Each faculty was headed by a dean, who chaired a faculty board, composed of all academic members of faculty above the level of assistant lecturer. Faculty boards could recommend to Senate regulations for courses of study and the appointment of examiners. Faculty bureaucracy became more complex over time, with a number of standing committees being created. By the 1990s, these might typically include a library committee, a computing committee, a staff-student consultative committee, respective committees for postgraduate and undergraduate degrees, a research committee, and a dean's advisory committee. In the late 1960s faculty development sub-committees were established to oversee financial management within the faculties, particularly over staff appointments; these committees reported to the Joint Committee on University Development (JCUD), a University-wide committee, rather than to the Faculty Boards.
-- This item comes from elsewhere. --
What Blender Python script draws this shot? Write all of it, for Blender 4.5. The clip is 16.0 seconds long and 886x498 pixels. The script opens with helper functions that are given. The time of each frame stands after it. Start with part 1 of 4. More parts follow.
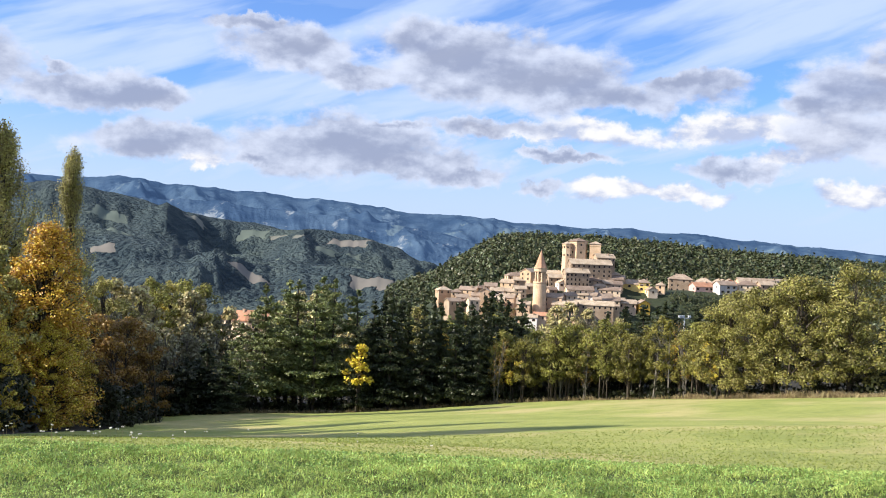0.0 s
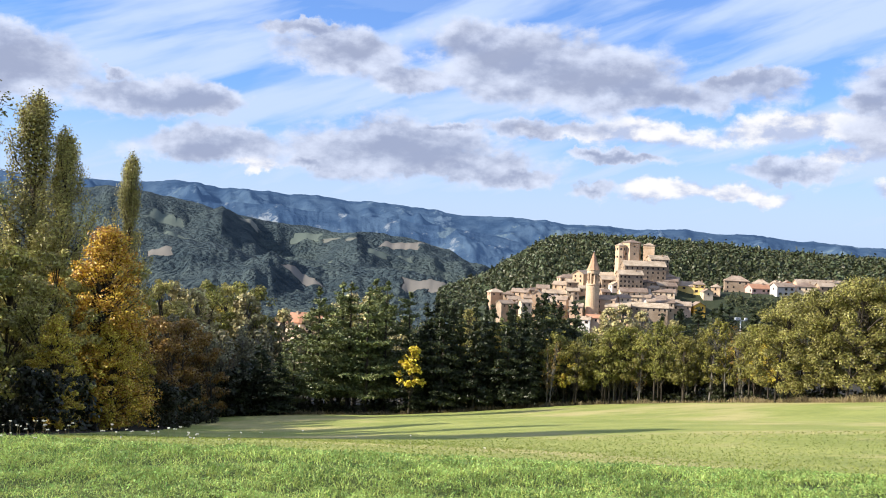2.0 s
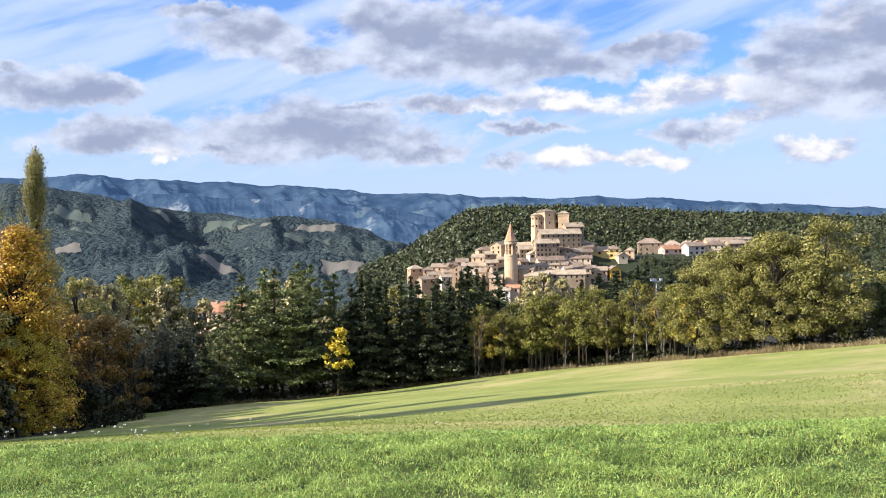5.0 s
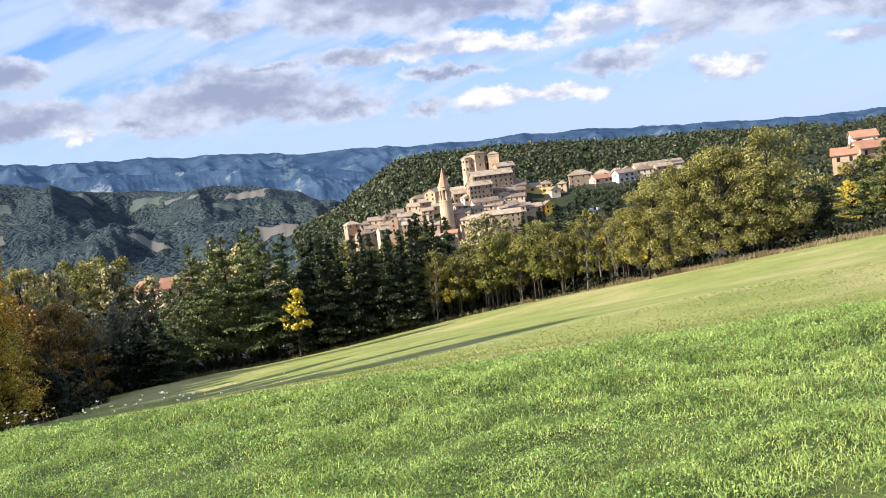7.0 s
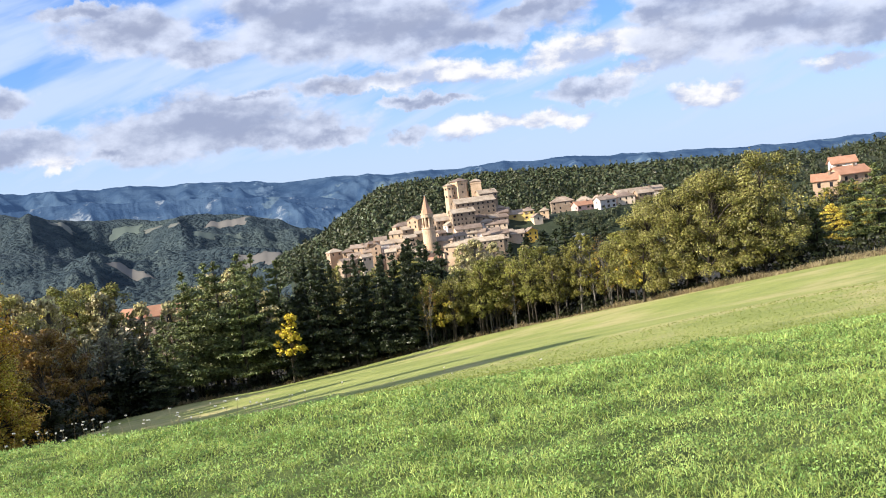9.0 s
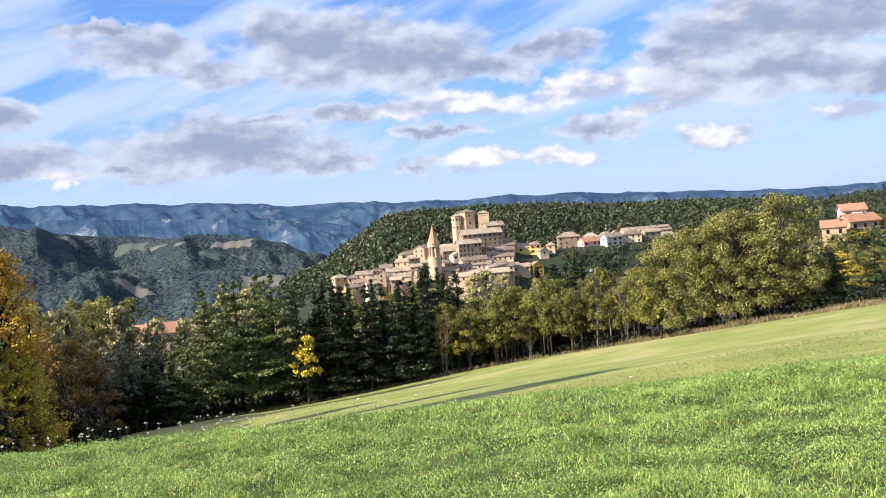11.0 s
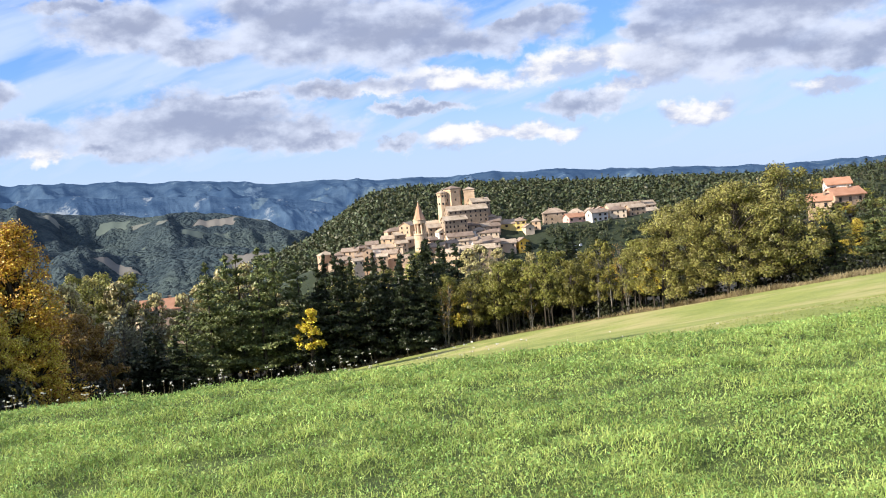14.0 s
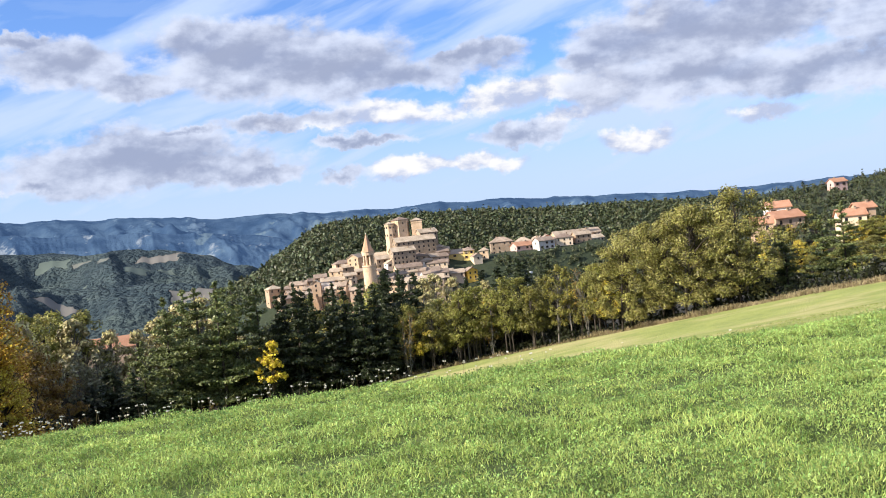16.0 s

The Faculty of Commerce was established in 1903 to oversee the subjects of economics, commerce and industrial administration. The Faculty had been established with the assistance of the Manchester business community, which was keen to support subjects with practical application to local commercial life. A link was maintained with the business community through an advisory committee, which included businessmen, which supported the Faculty in its early years. One of the smaller faculties, it was known as the Faculty of Commerce from 1903-1920, and the Faculty of Commerce and Administration from 1920-1944. In June 1944 it was renamed the Faculty of Economic and Social Studies, to reflect the growing importance of the social sciences.
In 1904, the Faculty had just eleven students, but this figure had grown to several hundred in the 1950s. The main department in the Faculty before 1939 was economics, and the Faculty offered degrees of Bachelor of Arts (Commerce) and Bachelor of Arts in Administration, plus the masters equivalents of the same degrees. It offered certificates in administration and commerce, and a diploma in social study. The Faculty also taught courses for business bodies such as the Banker's Institute and the railway companies. Students in other faculties, especially arts and law, also took economics modules as part of their courses.
The Faculty greatly expanded in the post-1945 period, as politics and social sciences became increasingly important academic disciplines. New departments - government and administration, social anthropology, accountancy, social administration, sociology, decision theory and agricultural economics - were established. In 2000, the Faculty merged with that of Law to form the Faculty of Social Sciences and Law. This Faculty was disbanded on the creation of the new University of Manchester in October 2004, and a School of Social Sciences was established within the new Faculty of Humanities.